Dengan demikian, GDL tidak sedang membela suara rakyat, tetapi sedang memonopoli representasi rakyat. Ironisnya, inilah bentuk epistemic violence yang justru ia tuduhkan kepada pejabat.
Risiko Hipokrisi yang Sesungguhnya
GDL menutup tulisannya dengan ajakan moral agar kita “tidak dangkal dua kali.”
Ajakan itu terdengar luhur, tetapi berbalik arah: sebab dalam setiap peringatan moral yang menolak kritik, tersembunyi ketakutan untuk berdialog dengan yang berbeda.
Kedangkalan yang sesungguhnya bukanlah gagal memahami konteks, melainkan takut menerima tafsir lain. Hermeneutika yang sehat seharusnya berani salah, berani didengar, dan berani mendengar. Namun GDL memilih posisi hakim, bukan pembaca.

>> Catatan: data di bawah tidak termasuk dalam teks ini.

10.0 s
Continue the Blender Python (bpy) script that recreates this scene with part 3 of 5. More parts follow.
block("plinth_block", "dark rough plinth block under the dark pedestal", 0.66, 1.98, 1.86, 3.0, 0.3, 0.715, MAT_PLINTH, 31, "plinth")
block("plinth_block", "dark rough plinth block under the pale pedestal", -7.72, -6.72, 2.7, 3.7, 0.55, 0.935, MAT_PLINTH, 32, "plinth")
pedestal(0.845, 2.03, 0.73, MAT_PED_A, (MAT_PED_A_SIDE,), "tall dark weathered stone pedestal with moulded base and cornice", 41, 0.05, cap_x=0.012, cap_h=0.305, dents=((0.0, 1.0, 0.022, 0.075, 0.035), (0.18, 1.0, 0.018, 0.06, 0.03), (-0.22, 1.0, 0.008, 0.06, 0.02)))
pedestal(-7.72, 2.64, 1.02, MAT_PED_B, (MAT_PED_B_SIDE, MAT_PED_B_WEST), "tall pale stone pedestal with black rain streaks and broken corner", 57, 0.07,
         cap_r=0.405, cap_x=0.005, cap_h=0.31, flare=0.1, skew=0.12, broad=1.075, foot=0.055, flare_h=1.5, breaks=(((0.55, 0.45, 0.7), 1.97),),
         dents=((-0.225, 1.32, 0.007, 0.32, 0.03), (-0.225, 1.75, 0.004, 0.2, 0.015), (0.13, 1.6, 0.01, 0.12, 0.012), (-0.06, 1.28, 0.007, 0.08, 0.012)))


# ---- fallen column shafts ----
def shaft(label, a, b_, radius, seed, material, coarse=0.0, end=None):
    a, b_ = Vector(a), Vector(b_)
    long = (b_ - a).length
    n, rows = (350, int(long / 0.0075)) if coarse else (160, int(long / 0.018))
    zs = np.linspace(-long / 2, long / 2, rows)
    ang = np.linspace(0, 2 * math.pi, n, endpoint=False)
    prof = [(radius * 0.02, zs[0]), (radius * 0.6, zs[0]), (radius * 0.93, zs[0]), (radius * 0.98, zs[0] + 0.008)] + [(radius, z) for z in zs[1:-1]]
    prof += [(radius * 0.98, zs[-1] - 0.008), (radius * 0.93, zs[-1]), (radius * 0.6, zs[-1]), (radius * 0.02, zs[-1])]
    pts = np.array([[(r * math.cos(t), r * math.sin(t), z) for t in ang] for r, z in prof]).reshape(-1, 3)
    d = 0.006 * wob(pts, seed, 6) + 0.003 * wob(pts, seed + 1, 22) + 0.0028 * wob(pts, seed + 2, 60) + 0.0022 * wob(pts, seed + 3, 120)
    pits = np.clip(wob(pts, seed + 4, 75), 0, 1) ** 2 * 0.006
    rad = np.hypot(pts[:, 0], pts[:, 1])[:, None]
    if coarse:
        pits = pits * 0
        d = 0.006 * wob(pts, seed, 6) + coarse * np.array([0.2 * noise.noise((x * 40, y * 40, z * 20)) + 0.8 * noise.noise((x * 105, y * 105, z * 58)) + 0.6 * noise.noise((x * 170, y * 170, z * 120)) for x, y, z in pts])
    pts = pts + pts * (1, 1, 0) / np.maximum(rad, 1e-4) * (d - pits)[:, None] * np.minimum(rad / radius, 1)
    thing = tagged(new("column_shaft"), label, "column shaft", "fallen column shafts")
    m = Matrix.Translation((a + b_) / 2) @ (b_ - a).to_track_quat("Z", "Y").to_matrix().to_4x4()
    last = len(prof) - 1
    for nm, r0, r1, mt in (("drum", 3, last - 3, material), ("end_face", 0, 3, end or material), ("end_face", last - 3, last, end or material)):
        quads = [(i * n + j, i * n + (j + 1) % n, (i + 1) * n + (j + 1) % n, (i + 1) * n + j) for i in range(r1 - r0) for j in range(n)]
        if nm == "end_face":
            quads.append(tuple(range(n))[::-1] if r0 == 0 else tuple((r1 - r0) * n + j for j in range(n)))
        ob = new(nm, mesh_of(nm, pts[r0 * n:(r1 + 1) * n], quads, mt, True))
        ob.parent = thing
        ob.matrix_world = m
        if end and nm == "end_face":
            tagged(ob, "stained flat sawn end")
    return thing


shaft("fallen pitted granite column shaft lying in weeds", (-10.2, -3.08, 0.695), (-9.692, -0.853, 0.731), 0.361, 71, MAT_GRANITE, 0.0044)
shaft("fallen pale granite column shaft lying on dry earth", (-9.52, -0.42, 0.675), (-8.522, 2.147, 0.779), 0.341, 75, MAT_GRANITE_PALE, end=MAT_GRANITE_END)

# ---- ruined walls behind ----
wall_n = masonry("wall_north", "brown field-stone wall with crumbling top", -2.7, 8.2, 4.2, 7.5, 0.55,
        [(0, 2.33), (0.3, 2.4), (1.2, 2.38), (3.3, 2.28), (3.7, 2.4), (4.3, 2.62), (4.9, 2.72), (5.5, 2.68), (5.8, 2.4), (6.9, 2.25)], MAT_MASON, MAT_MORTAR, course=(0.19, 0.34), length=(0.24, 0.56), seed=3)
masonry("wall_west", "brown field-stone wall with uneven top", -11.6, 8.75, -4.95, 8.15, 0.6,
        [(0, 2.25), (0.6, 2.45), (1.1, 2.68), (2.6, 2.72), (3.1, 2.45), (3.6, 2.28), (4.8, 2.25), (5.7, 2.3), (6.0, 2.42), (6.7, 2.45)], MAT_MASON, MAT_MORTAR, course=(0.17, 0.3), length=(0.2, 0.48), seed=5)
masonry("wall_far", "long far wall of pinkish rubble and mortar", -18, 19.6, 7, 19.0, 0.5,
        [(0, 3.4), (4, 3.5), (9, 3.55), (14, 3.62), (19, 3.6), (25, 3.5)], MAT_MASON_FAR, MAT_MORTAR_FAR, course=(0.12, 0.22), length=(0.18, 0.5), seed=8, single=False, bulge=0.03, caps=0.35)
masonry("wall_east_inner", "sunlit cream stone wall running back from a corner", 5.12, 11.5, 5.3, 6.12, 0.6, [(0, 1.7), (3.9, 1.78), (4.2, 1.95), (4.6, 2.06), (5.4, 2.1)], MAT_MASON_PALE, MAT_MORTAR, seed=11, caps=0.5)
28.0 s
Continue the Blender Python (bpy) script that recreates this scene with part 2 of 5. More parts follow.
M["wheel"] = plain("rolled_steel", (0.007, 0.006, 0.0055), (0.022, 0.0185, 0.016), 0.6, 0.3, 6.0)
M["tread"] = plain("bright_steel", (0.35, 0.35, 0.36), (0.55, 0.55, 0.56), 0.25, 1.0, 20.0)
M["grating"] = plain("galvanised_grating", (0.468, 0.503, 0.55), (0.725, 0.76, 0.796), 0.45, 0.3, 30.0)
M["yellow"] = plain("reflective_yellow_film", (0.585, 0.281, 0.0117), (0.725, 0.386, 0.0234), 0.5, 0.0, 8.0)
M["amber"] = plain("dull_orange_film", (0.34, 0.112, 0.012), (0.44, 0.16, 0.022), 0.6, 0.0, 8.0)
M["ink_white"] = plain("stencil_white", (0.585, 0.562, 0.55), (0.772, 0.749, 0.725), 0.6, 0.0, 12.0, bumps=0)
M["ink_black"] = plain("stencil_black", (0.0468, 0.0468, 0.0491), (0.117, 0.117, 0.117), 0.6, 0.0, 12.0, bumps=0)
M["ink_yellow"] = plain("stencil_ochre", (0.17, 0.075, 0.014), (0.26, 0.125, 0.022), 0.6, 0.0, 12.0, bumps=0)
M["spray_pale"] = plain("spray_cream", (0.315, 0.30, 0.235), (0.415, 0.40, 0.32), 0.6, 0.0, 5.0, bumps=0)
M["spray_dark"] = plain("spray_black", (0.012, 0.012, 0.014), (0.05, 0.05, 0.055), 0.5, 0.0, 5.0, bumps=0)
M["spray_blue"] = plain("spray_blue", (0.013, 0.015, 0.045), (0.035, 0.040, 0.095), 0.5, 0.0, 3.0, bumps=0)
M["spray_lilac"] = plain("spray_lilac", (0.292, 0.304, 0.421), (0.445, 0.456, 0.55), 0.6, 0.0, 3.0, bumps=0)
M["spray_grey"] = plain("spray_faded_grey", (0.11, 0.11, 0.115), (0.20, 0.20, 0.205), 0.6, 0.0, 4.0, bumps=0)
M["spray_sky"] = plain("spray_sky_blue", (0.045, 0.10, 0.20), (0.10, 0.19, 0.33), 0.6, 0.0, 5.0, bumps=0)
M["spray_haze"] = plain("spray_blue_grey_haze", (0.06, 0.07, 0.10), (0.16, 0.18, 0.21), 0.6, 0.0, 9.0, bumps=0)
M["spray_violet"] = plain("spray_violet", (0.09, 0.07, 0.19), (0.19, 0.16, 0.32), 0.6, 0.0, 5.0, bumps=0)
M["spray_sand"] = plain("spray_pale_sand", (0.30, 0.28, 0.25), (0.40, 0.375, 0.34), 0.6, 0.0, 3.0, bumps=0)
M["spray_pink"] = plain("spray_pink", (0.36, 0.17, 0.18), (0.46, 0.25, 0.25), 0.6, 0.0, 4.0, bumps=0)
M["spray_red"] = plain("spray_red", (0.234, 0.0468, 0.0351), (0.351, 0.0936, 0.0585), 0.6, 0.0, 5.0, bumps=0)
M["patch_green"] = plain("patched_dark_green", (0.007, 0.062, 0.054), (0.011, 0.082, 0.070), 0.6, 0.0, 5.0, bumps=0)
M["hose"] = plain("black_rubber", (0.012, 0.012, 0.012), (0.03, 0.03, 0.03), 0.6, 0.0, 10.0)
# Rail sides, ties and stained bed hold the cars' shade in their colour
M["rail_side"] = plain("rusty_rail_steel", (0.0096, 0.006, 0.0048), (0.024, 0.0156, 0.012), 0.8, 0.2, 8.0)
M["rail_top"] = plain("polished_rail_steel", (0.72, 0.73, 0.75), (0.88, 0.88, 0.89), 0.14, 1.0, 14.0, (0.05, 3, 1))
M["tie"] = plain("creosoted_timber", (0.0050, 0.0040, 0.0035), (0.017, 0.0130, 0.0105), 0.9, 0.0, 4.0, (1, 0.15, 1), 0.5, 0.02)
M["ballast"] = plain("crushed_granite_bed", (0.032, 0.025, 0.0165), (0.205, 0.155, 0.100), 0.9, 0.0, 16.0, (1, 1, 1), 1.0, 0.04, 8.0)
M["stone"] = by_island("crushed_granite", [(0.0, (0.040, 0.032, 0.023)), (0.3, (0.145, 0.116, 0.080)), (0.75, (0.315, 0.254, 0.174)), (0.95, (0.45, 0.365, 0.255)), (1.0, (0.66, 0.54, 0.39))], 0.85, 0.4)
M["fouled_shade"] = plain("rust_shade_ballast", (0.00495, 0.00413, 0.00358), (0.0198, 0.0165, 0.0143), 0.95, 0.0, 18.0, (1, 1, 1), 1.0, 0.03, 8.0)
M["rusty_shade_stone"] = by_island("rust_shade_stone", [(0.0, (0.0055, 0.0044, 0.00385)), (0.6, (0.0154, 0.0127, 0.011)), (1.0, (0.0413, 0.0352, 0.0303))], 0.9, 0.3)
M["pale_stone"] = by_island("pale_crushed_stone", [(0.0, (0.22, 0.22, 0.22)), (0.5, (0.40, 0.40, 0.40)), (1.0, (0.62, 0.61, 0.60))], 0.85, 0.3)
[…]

Hermeneutika yang lupa pulang adalah hermeneutika yang berhenti di menara gading teori — sibuk menuduh, lupa menyapa manusia.
Menutup dengan Cermin
Saya menulis ini bukan untuk memenangkan debat, tetapi untuk mengingatkan bahwa filsafat tanpa kerendahan hati adalah bentuk baru dari arogansi. Hermeneutika yang sehat tidak menyingkirkan kuasa, tapi juga tidak mengabaikan manusia di balik kuasa.
Jika GDL ingin mengajak kita agar “tidak dangkal dua kali,” maka izinkan saya menambahkan satu ajakan lagi: janganlah kita takut untuk menjadi dalam sekali — sampai menemukan diri kita yang juga keliru.
Karena pada akhirnya, semua tafsir, termasuk tafsir saya dan GDL, hanyalah jalan berliku menuju satu hal yang sama: kejujuran untuk mendengarkan manusia, bukan menaklukkannya lewat teori.